Source data:
....

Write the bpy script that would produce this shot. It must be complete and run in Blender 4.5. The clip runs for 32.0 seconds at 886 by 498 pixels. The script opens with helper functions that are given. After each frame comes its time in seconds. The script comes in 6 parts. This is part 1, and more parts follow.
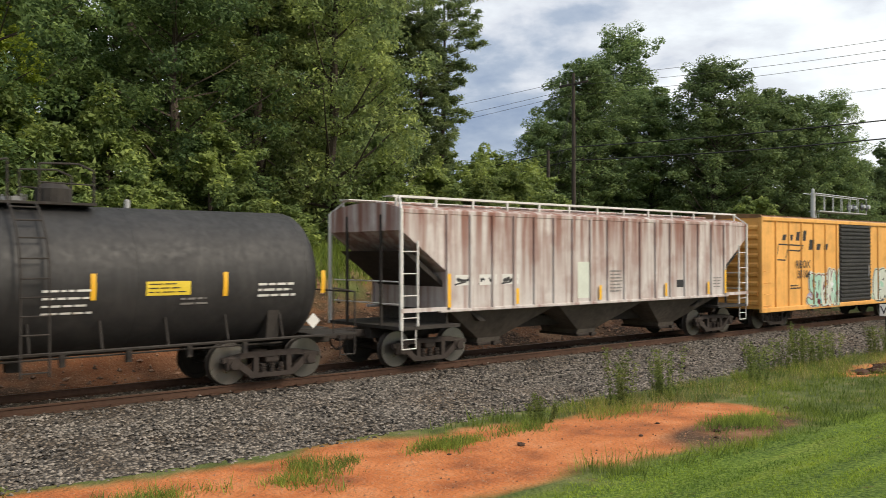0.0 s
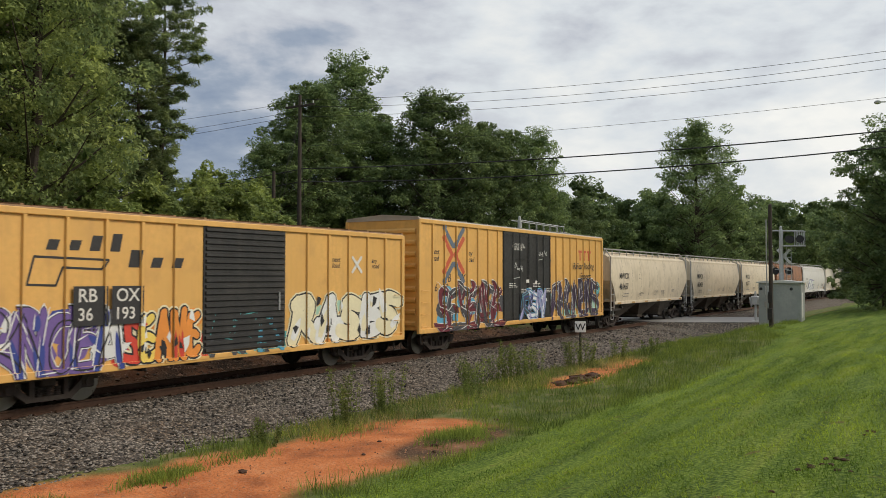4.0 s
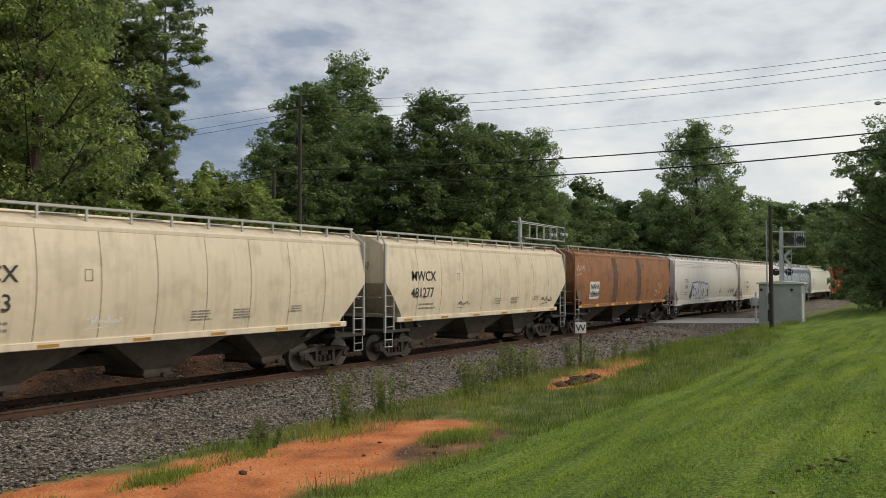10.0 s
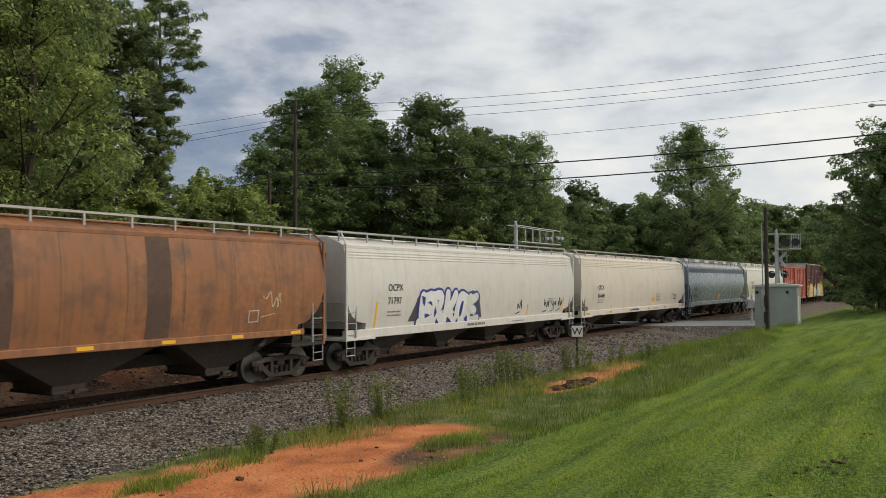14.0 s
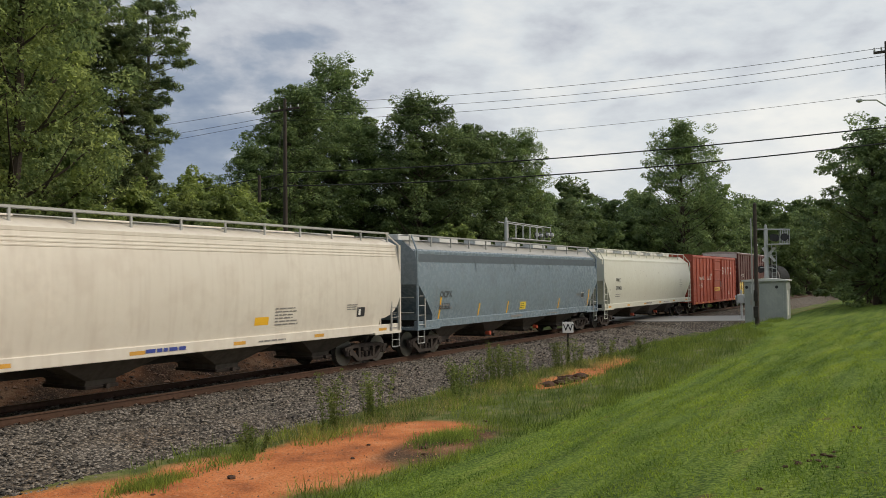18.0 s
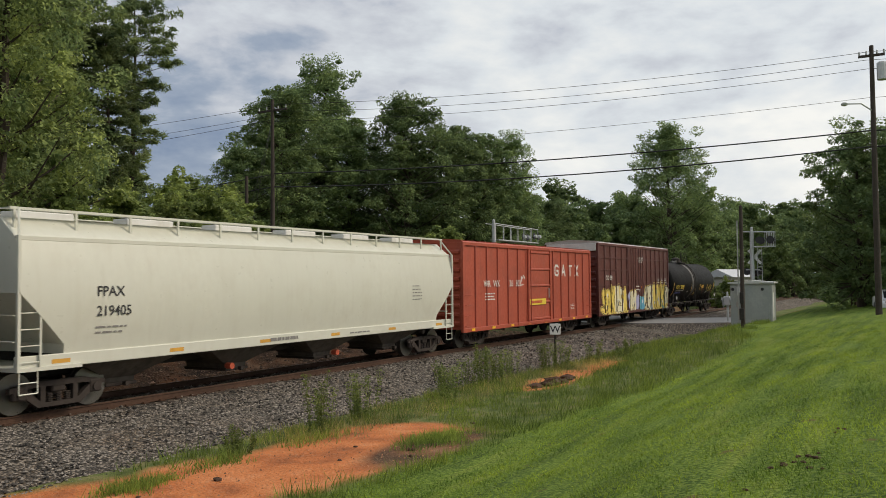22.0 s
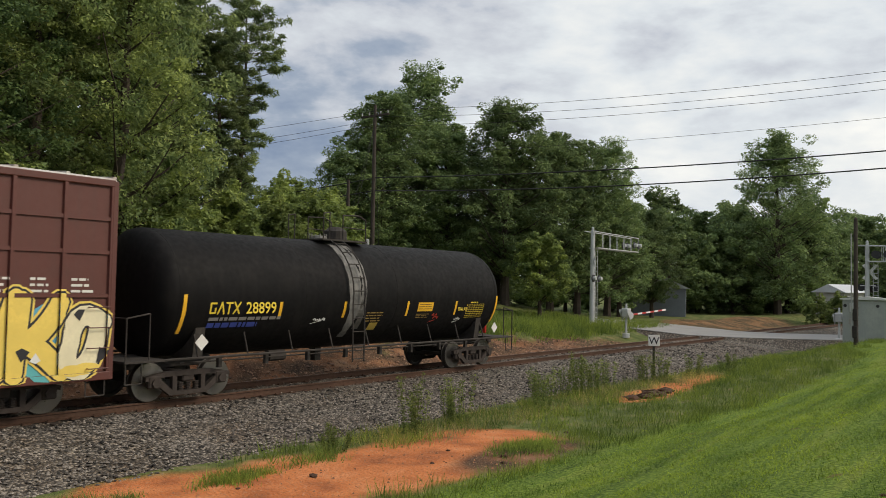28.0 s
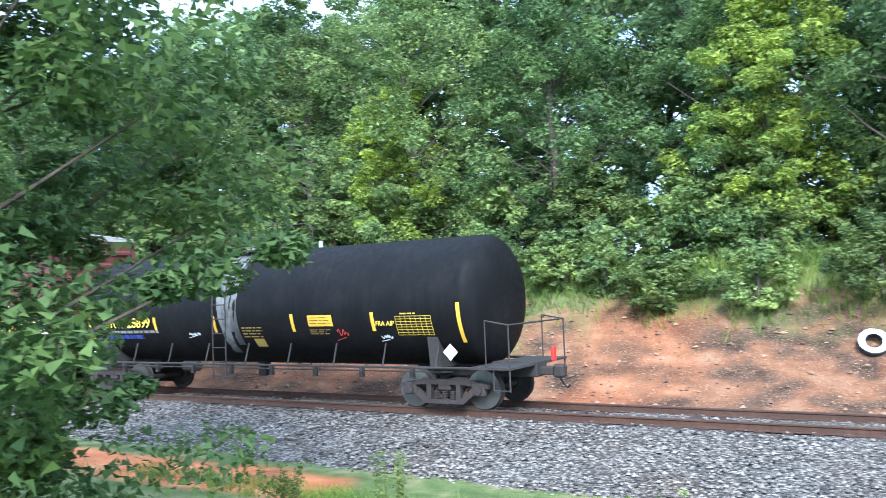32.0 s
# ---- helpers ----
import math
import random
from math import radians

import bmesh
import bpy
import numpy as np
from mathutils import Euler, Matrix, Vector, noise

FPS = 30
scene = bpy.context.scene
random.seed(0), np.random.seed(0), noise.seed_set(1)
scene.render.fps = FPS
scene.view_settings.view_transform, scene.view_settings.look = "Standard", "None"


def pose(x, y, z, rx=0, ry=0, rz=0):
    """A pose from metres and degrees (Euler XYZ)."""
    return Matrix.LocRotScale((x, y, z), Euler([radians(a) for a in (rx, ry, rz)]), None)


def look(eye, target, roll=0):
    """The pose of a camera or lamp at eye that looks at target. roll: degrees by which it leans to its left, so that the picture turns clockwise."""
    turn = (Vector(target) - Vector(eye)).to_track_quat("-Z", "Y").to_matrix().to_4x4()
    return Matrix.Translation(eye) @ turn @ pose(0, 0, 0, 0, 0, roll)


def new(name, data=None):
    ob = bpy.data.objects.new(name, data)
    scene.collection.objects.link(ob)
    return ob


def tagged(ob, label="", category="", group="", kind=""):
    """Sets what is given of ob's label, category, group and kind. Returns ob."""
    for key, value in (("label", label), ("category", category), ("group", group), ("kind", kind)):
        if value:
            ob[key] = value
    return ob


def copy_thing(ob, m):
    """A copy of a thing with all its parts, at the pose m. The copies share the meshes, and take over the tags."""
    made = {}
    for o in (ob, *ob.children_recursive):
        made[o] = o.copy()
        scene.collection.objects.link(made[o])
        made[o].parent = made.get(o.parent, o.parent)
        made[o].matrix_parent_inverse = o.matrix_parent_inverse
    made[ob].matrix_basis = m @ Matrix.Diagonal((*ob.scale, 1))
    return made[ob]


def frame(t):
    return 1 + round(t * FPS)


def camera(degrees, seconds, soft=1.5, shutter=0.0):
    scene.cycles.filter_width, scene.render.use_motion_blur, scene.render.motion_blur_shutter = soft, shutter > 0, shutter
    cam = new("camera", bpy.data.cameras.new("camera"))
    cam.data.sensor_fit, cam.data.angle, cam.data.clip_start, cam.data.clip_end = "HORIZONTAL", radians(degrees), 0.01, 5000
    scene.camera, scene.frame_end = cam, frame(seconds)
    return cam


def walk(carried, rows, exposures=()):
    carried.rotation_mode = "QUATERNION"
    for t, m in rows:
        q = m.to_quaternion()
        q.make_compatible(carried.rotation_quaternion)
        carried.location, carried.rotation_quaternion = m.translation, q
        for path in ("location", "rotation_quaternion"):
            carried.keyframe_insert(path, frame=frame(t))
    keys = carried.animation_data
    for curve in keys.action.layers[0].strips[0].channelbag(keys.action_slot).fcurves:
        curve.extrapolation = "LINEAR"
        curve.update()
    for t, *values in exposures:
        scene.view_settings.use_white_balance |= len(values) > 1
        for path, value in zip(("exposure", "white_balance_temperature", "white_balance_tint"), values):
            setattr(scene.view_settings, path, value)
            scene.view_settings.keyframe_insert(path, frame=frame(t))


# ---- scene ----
# ---- camera ----
EYE = (0.0, 0.0, 2.773)          # rail tops lie at z = 0, the track runs along x
cam = camera(55.21, 32.0, 0.62, 0.14)


def aim(yaw, pitch, roll):
    """yaw: degrees from +y towards +x; roll: picture turned clockwise by -roll."""
    a, b = radians(yaw), radians(pitch)
    d = Vector((math.sin(a) * math.cos(b), math.cos(a) * math.cos(b), math.sin(b)))
    return look(EYE, Vector(EYE) + d, -roll)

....

Short task: Reproduce the full listing faithfully, but do not carry over any pictures.

Exercise result:
Write the bpy script that would produce this shot. It must be complete and run in Blender 4.5. The clip runs for 32.0 seconds at 886 by 498 pixels. The script opens with helper functions that are given. After each frame comes its time in seconds. The script comes in 6 parts. This is part 1, and more parts follow.
0.0 s
4.0 s
10.0 s
14.0 s
18.0 s
22.0 s
28.0 s
32.0 s
# ---- helpers ----
import math
import random
from math import radians

import bmesh
import bpy
import numpy as np
from mathutils import Euler, Matrix, Vector, noise

FPS = 30
scene = bpy.context.scene
random.seed(0), np.random.seed(0), noise.seed_set(1)
scene.render.fps = FPS
scene.view_settings.view_transform, scene.view_settings.look = "Standard", "None"


def pose(x, y, z, rx=0, ry=0, rz=0):
    """A pose from metres and degrees (Euler XYZ)."""
    return Matrix.LocRotScale((x, y, z), Euler([radians(a) for a in (rx, ry, rz)]), None)


def look(eye, target, roll=0):
    """The pose of a camera or lamp at eye that looks at target. roll: degrees by which it leans to its left, so that the picture turns clockwise."""
    turn = (Vector(target) - Vector(eye)).to_track_quat("-Z", "Y").to_matrix().to_4x4()
    return Matrix.Translation(eye) @ turn @ pose(0, 0, 0, 0, 0, roll)


def new(name, data=None):
    ob = bpy.data.objects.new(name, data)
    scene.collection.objects.link(ob)
    return ob


def tagged(ob, label="", category="", group="", kind=""):
    """Sets what is given of ob's label, category, group and kind. Returns ob."""
    for key, value in (("label", label), ("category", category), ("group", group), ("kind", kind)):
        if value:
            ob[key] = value
    return ob


def copy_thing(ob, m):
    """A copy of a thing with all its parts, at the pose m. The copies share the meshes, and take over the tags."""
    made = {}
    for o in (ob, *ob.children_recursive):
        made[o] = o.copy()
        scene.collection.objects.link(made[o])
        made[o].parent = made.get(o.parent, o.parent)
        made[o].matrix_parent_inverse = o.matrix_parent_inverse
    made[ob].matrix_basis = m @ Matrix.Diagonal((*ob.scale, 1))
    return made[ob]


def frame(t):
    return 1 + round(t * FPS)


def camera(degrees, seconds, soft=1.5, shutter=0.0):
    scene.cycles.filter_width, scene.render.use_motion_blur, scene.render.motion_blur_shutter = soft, shutter > 0, shutter
    cam = new("camera", bpy.data.cameras.new("camera"))
    cam.data.sensor_fit, cam.data.angle, cam.data.clip_start, cam.data.clip_end = "HORIZONTAL", radians(degrees), 0.01, 5000
    scene.camera, scene.frame_end = cam, frame(seconds)
    return cam


def walk(carried, rows, exposures=()):
    carried.rotation_mode = "QUATERNION"
    for t, m in rows:
        q = m.to_quaternion()
        q.make_compatible(carried.rotation_quaternion)
        carried.location, carried.rotation_quaternion = m.translation, q
        for path in ("location", "rotation_quaternion"):
            carried.keyframe_insert(path, frame=frame(t))
    keys = carried.animation_data
    for curve in keys.action.layers[0].strips[0].channelbag(keys.action_slot).fcurves:
        curve.extrapolation = "LINEAR"
        curve.update()
    for t, *values in exposures:
        scene.view_settings.use_white_balance |= len(values) > 1
        for path, value in zip(("exposure", "white_balance_temperature", "white_balance_tint"), values):
            setattr(scene.view_settings, path, value)
            scene.view_settings.keyframe_insert(path, frame=frame(t))


# ---- scene ----
# ---- camera ----
EYE = (0.0, 0.0, 2.773)          # rail tops lie at z = 0, the track runs along x
cam = camera(55.21, 32.0, 0.62, 0.14)


def aim(yaw, pitch, roll):
    """yaw: degrees from +y towards +x; roll: picture turned clockwise by -roll."""
    a, b = radians(yaw), radians(pitch)
    d = Vector((math.sin(a) * math.cos(b), math.cos(a) * math.cos(b), math.sin(b)))
    return look(EYE, Vector(EYE) + d, -roll)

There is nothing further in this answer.